Congratulations, John. Were you wearing something special when awarded this
bursary? hehe
I like this version the best, too, although I keep wanting to reverse the
phrases in the second line.
T
> Thanks all for the feedback on this. It's proving to be a little bugger.
It
> may well be that my original 'sketch' was the best solution - it's the
> simplest (I hear you Frank!):
>
> crunching up and down
> the October wind louder than my feet
>
>
> Oh, and speaking of being a Smartyboots - I've just won an Arts Board
> bursary to write a treastise on the prosody of these little poems. I mean,
> nothing personal Helen, but some people write a poem every now and then,
> and others invent entire genres (Eee, and to thing we used to share the
> same words!).
>
> Well done H. What's the poem?
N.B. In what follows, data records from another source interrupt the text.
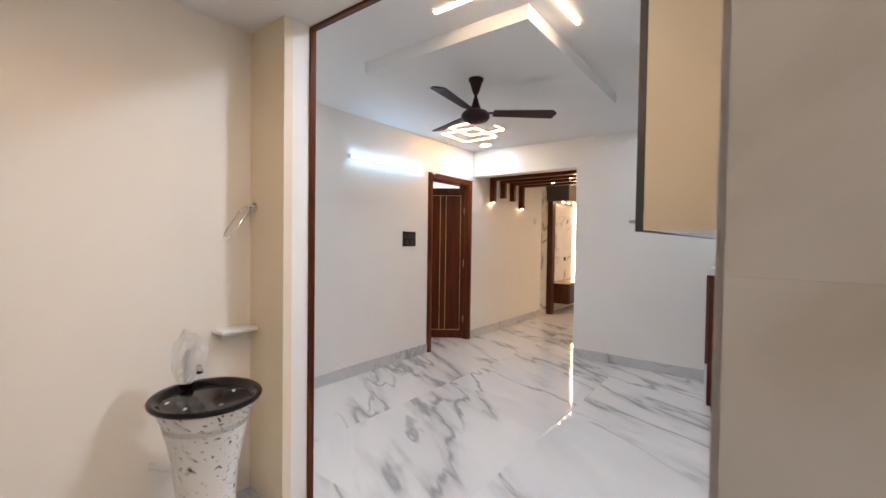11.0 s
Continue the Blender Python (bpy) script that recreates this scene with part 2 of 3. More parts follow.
BLUE_GREY = mat("blue_grey_panel", (0.25, 0.32, 0.40), 0.4, vary=0.05)
DARK_GREY = mat("dark_grey_panel", (0.09, 0.10, 0.12), 0.35, vary=0.05)
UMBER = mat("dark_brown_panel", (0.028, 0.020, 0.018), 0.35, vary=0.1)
BUCKET_GREY = mat("grey_green_plastic", (0.24, 0.23, 0.17), 0.45)
BLUE = mat("blue_plastic", (0.06, 0.20, 0.36), 0.4)
WHITE_METAL = mat("white_metal", (0.70, 0.69, 0.66), 0.4, vary=0.06, scale=18)
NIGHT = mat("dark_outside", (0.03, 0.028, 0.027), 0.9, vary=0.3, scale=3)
INNER_EDGE = mat("pale_inner_edge", (0.55, 0.53, 0.49), 0.45, vary=0.05)
FLUTED = mat("frosted_glass", (0.50, 0.56, 0.51), 0.30, vary=0.03, bump=0.08, bump_scale=30, trans=0.4)
CLEAR = mat("clear_plastic", (0.9, 0.92, 0.93), 0.3, vary=0.0, bump=0.3, bump_scale=26, trans=0.95, ior=1.02)
for m_ in (SWITCH, FAN_BROWN, HOOD_STEEL):
    m_.node_tree.nodes["Principled BSDF"].inputs["Specular IOR Level"].default_value = 0.2
L_TUBE = mat("tube_glow", (1, 1, 1), emit=(0.64, 0.85, 1.0), strength=TUBE * 1.2)
L_TUBE_BLUE = mat("blue_tube_glow", (1, 1, 1), emit=(0.30, 0.67, 1.0), strength=TUBE * 0.72)
L_SPOT = mat("spot_glow", (1, 1, 1), emit=(0.58, 0.81, 1.0), strength=SPOT)
L_SPOT_FILL = mat("fill_spot_glow", (1, 1, 1), emit=(0.62, 0.83, 1.0), strength=SPOT * 4.2)
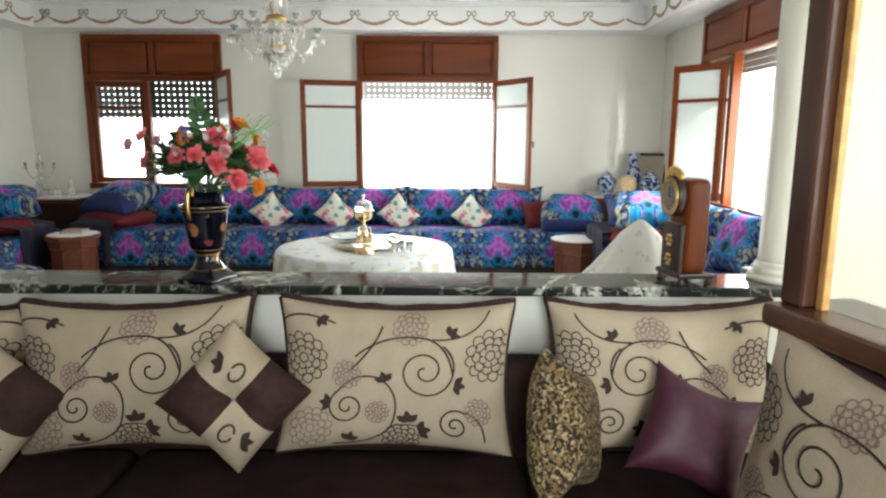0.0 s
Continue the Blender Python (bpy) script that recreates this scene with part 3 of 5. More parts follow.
cushion("velvet_cushion", 0.42, 0.34, 0.17, pose(1.50, 6.36, 0.70, -34, -10, 0), RED_VELVET, "dark red velvet cushion standing on the long sofa", "cushion", "velvet cushions")
end_cushion(pose(1.77, 6.13, 0.725, -26, 3, 4), 0.66, 0.44, 0.28, True, 0.42)
end_stack(pose(-3.00, 6.30, 0.55, 0, 0, -25), 66)
end_stack(pose(2.24, 5.22, 0.56, 0, 0, -8), 70, False)
end_stack(pose(-3.82, 5.60, 0.56, 0, 0, 35), 72, False)
end_cushion(pose(-1.84, 2.41, 0.715, -84, 0, 12), 0.74, 0.62, 0.33, False, 0.0)
for k, y in enumerate((4.60, 3.90, 3.20)):
    bc = cushion("back_cushion", 0.68, 0.48, 0.22, pose(2.52, y, 0.785, -22, 3 * (-1) ** k, -88), BLUE_CUSH, BC + " under the side window", group="back cushions")
    if k == 0:
        orn = bmesh.new()
        for z, wd in ((0.10, 0.022), (0.03, 0.040), (-0.04, 0.040), (-0.13, 0.026)):
            box(orn, 0.17 - wd, 0.17 + wd, -0.132, -0.118, z - wd * 0.8, z + wd * 0.8, 0.006, 1)
        for x in (0.09, 0.25):
            ball(orn, (x, -0.118, 0.02), 0.02, 1, (1, 0.3, 0.8))
        tube(orn, [(0.30, -0.02, 0.20), (0.22, -0.10, 0.16), (0.17, -0.124, 0.10), (0.17, -0.128, -0.13)], 0.005, 5)
        part("tassel", orn, mat("gilt_braid", (0.42, 0.40, 0.16), 0.45, 0.2, grain=0.5, grain_scale=120), bc, "gilt braided tassel")
for k, y in enumerate((4.96, 4.42, 3.92, 3.42)):
    cushion("back_cushion", 0.56, 0.44, 0.20, pose(-4.02, y, 0.75, -14, 2 * (-1) ** k, 90), BLUE_CUSH, BC + " by the plain wall", group="back cushions")
for y, a in ((4.74, 44), (4.05, 46)):
    cushion("throw_pillow", 0.34, 0.34, 0.13, pose(-3.86, y, 0.70, -20, a, 90), FLORAL, "small ivory pillow printed with pink and green flowers", "pillow", "ivory pillows")

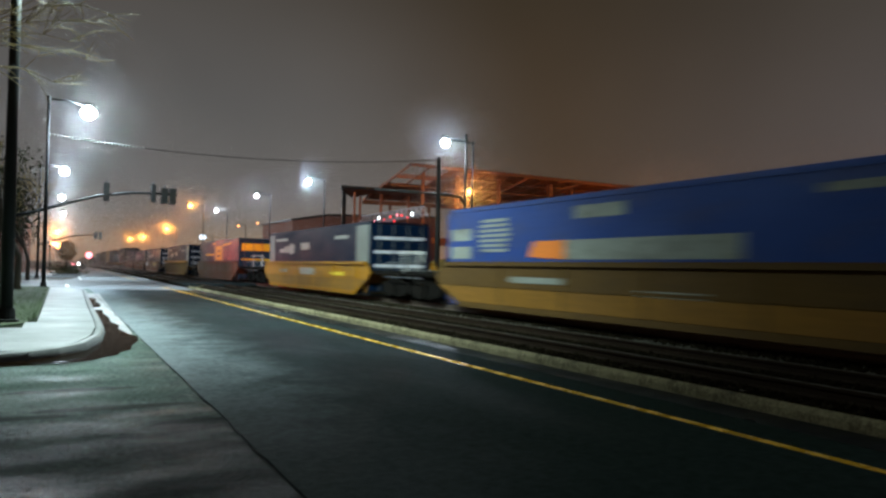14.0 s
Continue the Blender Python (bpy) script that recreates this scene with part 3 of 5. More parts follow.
# ---------------------------------------------------------------- street lamps and poles
def lamp_post(head, foot, height, radius, sodium=False, label="", group="street lamps", arm=True):
    p = thing("street_lamp", label, "street lamp", pose(*foot), group)
    h = Vector(head) - Vector(foot)
    steel = "dark_metal" if not sodium else "galv"
    part("pole", tube(BM(), [(0, 0, 0), (0, 0, height * 0.5), (0, 0, height)], [radius, radius * 0.85, radius * 0.65], 14), steel, p, smooth=True)
    part("base_flange", tube(BM(), [(0, 0, 0), (0, 0, 0.05), (0, 0, 0.06), (0, 0, 0.3)], [radius * 2.0, radius * 2.0, radius * 1.45, radius * 1.3], 14), steel, p)
    side = Vector((h.x, h.y, 0))
    top = Vector((0, 0, height - 0.12))
    end = Vector((h.x, h.y, h.z + 0.33)) - side.normalized() * 0.15
    mid = top.lerp(end, 0.5) + Vector((0, 0, 0.12 * (1 if end.z >= top.z - 0.8 else 2)))
    part("arm", tube(BM(), [top, mid, end], [radius * 0.5, radius * 0.42, radius * 0.36], 8), steel, p, smooth=True)
    part("collar", tube(BM(), [(0, 0, height - 0.22), (0, 0, height + 0.02), (0, 0, height + 0.05)], [radius * 0.95, radius * 0.95, radius * 0.4], 12), steel, p)
    hd = BM()
    d = side.normalized()
    c = Vector((h.x, h.y, h.z + 0.42))
    tube(hd, [c - d * 0.40, c - d * 0.15, c + d * 0.15, c + d * 0.26], [0.05, 0.10, 0.11, 0.05], 10)
    part("lamp_head", hd, steel, p, "cobra-head luminaire", smooth=True)
    part("globe", lump(BM(), (h.x, h.y, h.z), (0.31 if radius > 0.1 else 0.20) if sodium else (0.40 if h.x > 0 else 0.29), 1, 1, 0.9, seg=16, rings=10), "lens_sodium" if sodium else "lens_white", p, "glowing glass lens", smooth=True).visible_shadow = False
    return p


L1 = "tall dark steel street lamp burning white beside the pavement"
for (hx, hy, hz), w in LEFT_LAMPS:
    lamp_post((hx, hy, hz), (hx - 1.88, hy - 0.15, 0.13 if hy < 46 else (-0.06 if hy < 79 else 0.1)), hz + 0.5, 0.11, False, L1, "street lamps by the pavement")
lamp_post(NEAR_LAMP, (-1.04, 19.5, 0.135), 11.1, 0.135, False, L1, "street lamps by the pavement")
for (hx, hy, hz), w in RIGHT_LAMPS:
    lamp_post((hx, hy, hz), (hx + (2.07 if hy == 43.3 else 1.62), hy + 0.1, -0.06), hz + 0.32, 0.09, False, "dark steel street lamp burning cold white beyond the tracks", "street lamps beyond the tracks")
lamp_post((15.82, 110.0, 9.4), (17.6, 110.0, -0.06), 9.6, 0.11, True, "steel street lamp burning orange beside the tracks", "orange street lamps")
lamp_post((55.2, 60.0, 7.65), (53.6, 60.0, -0.06), 7.9, 0.13, True, "steel lamp post burning orange before the steel frame", "orange street lamps")
lamp_post((68.2, 50.0, 7.6), (68.9, 51.9, -0.06), 7.8, 0.11, True, "steel lamp post burning orange beside the bush", "orange street lamps")
lamp_post((36.42, 67.6, 9.16), (35.28, 67.7, -0.06), 9.0, 0.105, True, "steel lamp post burning orange before the steel frame", "orange street lamps")
for at in FAR_SODIUM:
    lamp_post(at, (at[0] + 1.9, at[1], -0.06), 9.6, 0.11, True, "steel street lamp burning orange far beyond the tracks", "orange street lamps")
lamp_post((-0.66, 140.0, 6.2), (-2.4, 140.0, 0.1), 6.4, 0.11, True, "steel street lamp burning orange far down the street", "orange street lamps")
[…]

John
>
>
>
>
> ----- Original Message -----
> From: "Marilyn Injeyan" <[log in to unmask]>
> To: <[log in to unmask]>
> Sent: 18 October 2001 22:09
> Subject: Re: crunching
>
>
> In a message dated 10/18/01 11:27:26 AM Pacific Daylight Time,
> [log in to unmask] writes:
>
>
> >
> > crunching up and down
> > the autumn leaves fall louder than my feet
> >
>
> This is nice but I like the other version better.